Children with GPI deficiency and their Clinical, laboratory, and mutational profile

Glucose phosphate isomerase (GPI) deficiency, an autosomal recessive condition, shows mutations in the GPI gene on chromosome 19q13.1. These Patients have congenital non-spherocytic hemolytic anemia and sometimes intellectual disability. 

A recent study by Sampagar A. et al. describes the clinical, hematological, and biochemical parameters in the 17 GPI-deficient cases. It recorded the demographic and clinical data and estimated red cell enzyme activity levels. 

The study found the male-to-female ratio was 0.7:1, the median age at diagnosis was 5.0 years, severe neonatal jaundice was present in 82.3% of patients, and subtle neurological manifestations were present in 13.3%. It found Median Hb and MCV levels as 6.3 g/dl and 130.2 fl., respectively. Splenectomized patients needed fewer transfusions. Sixteen of 17 patients showed the pathogenic c.1040G > A (p.Arg347His) homozygous mutation in exon12 of the GPI gene, and one showed the pathogenic c.1414C > T(p.Arg472Cys) homozygous mutation in exon 16. 

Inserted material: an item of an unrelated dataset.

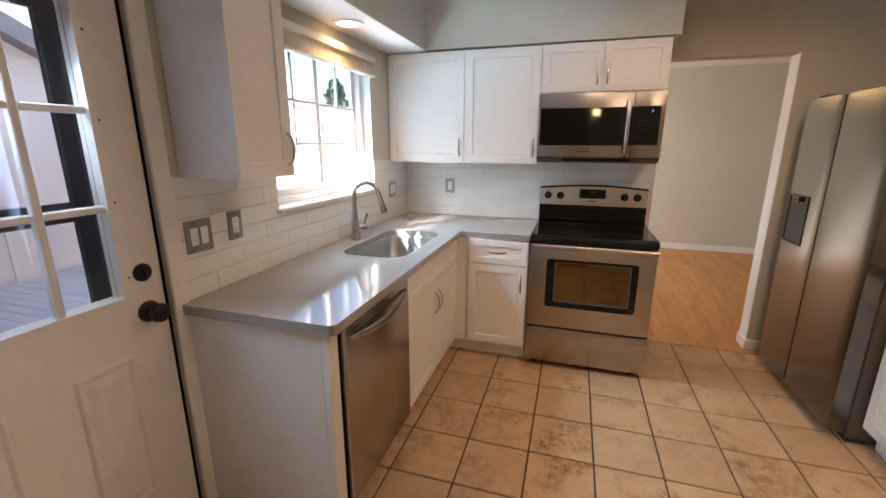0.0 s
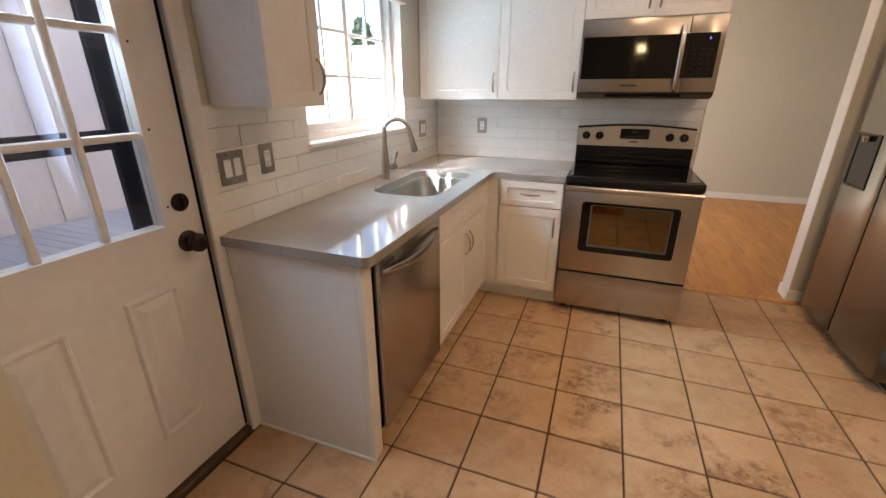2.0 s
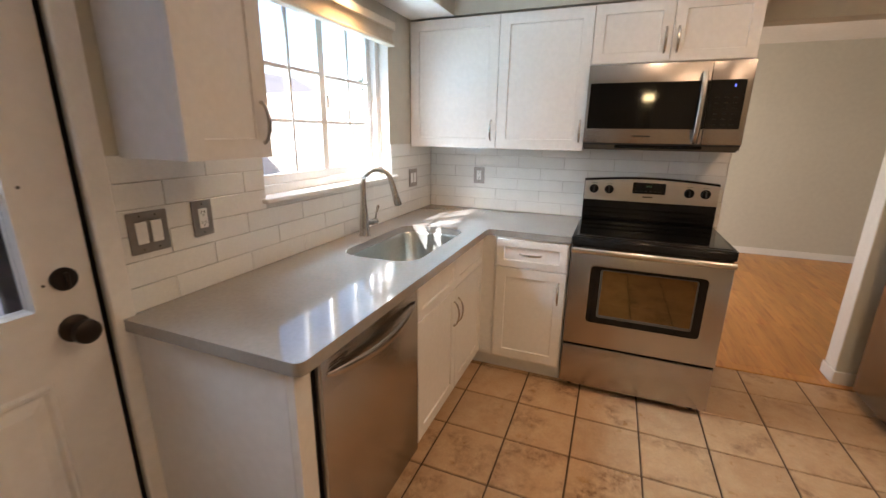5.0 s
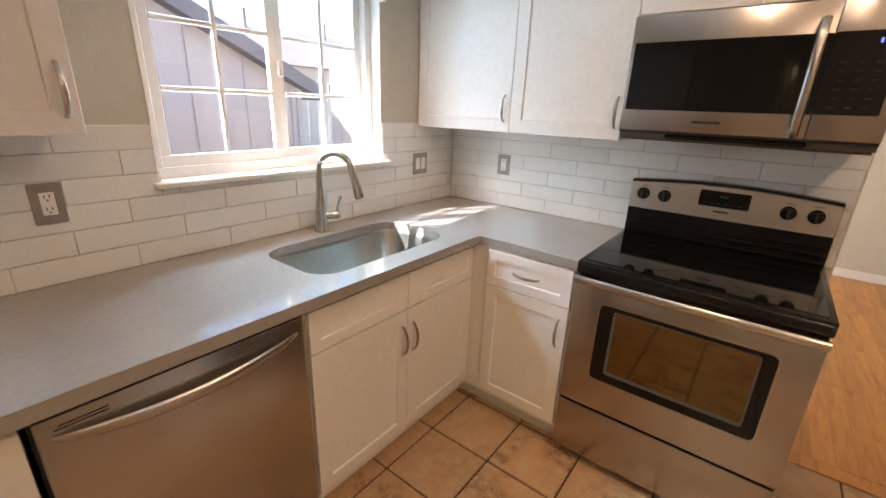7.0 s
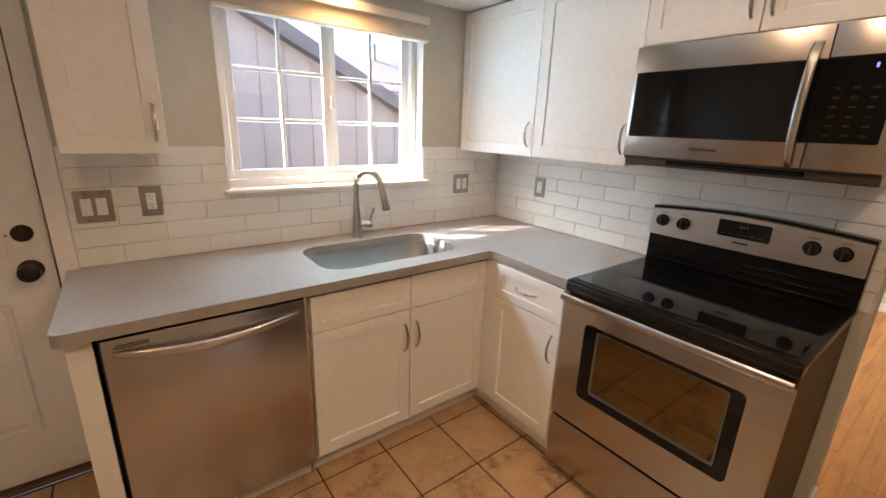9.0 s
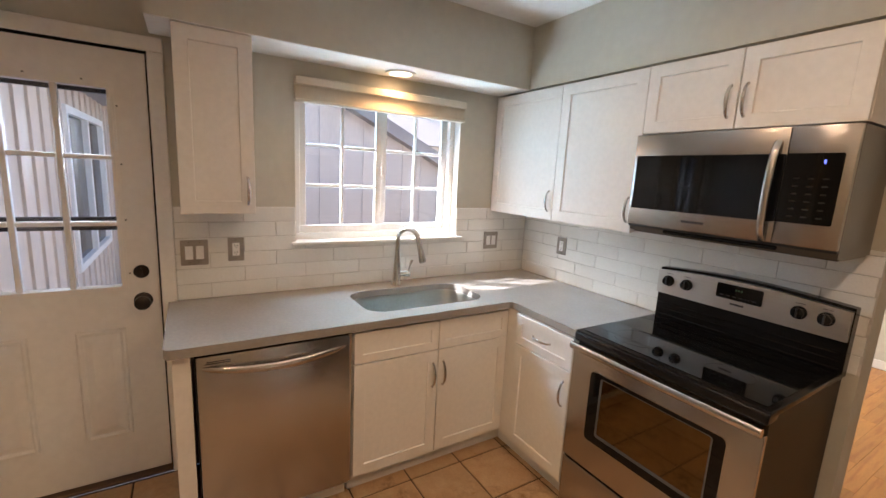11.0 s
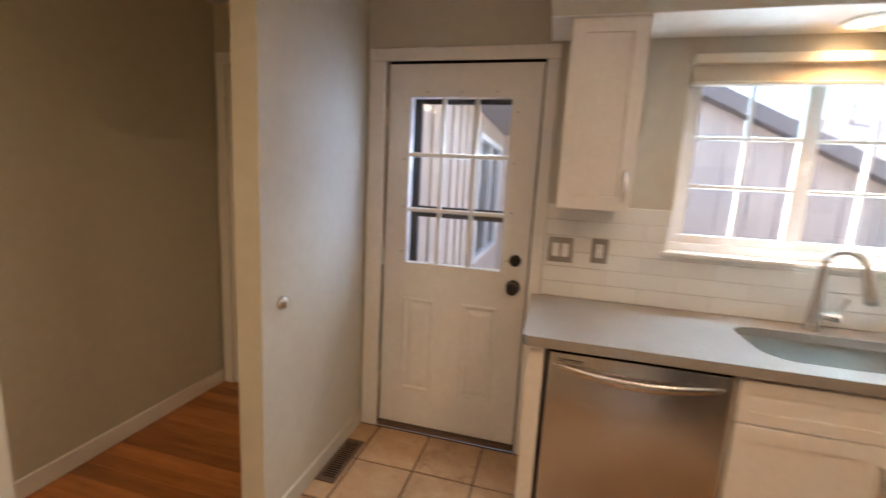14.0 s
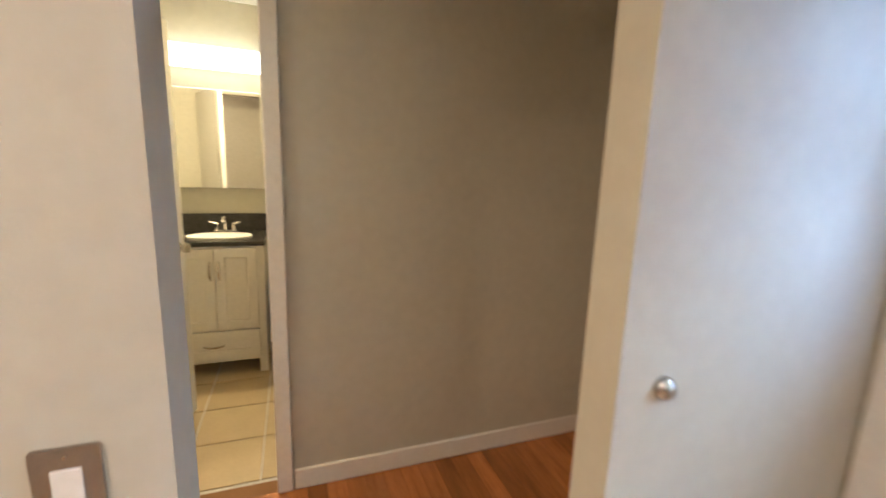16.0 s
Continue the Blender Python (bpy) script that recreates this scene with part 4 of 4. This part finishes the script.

In summary, this study reported that neonatal jaundice, macrocytosis, and high prevalence of p.Arg347His variant are predominant in GPI deficiency with an apparent lack of neurological manifestations. It also emphasizes the benefits of splenectomy and the need for genetic counseling.

Int J Hematol. 2022 Feb;115(2):255-262. doi: 10.1007/s12185-021-03240-5. Epub 2021 Oct 27. PMID: 34704234.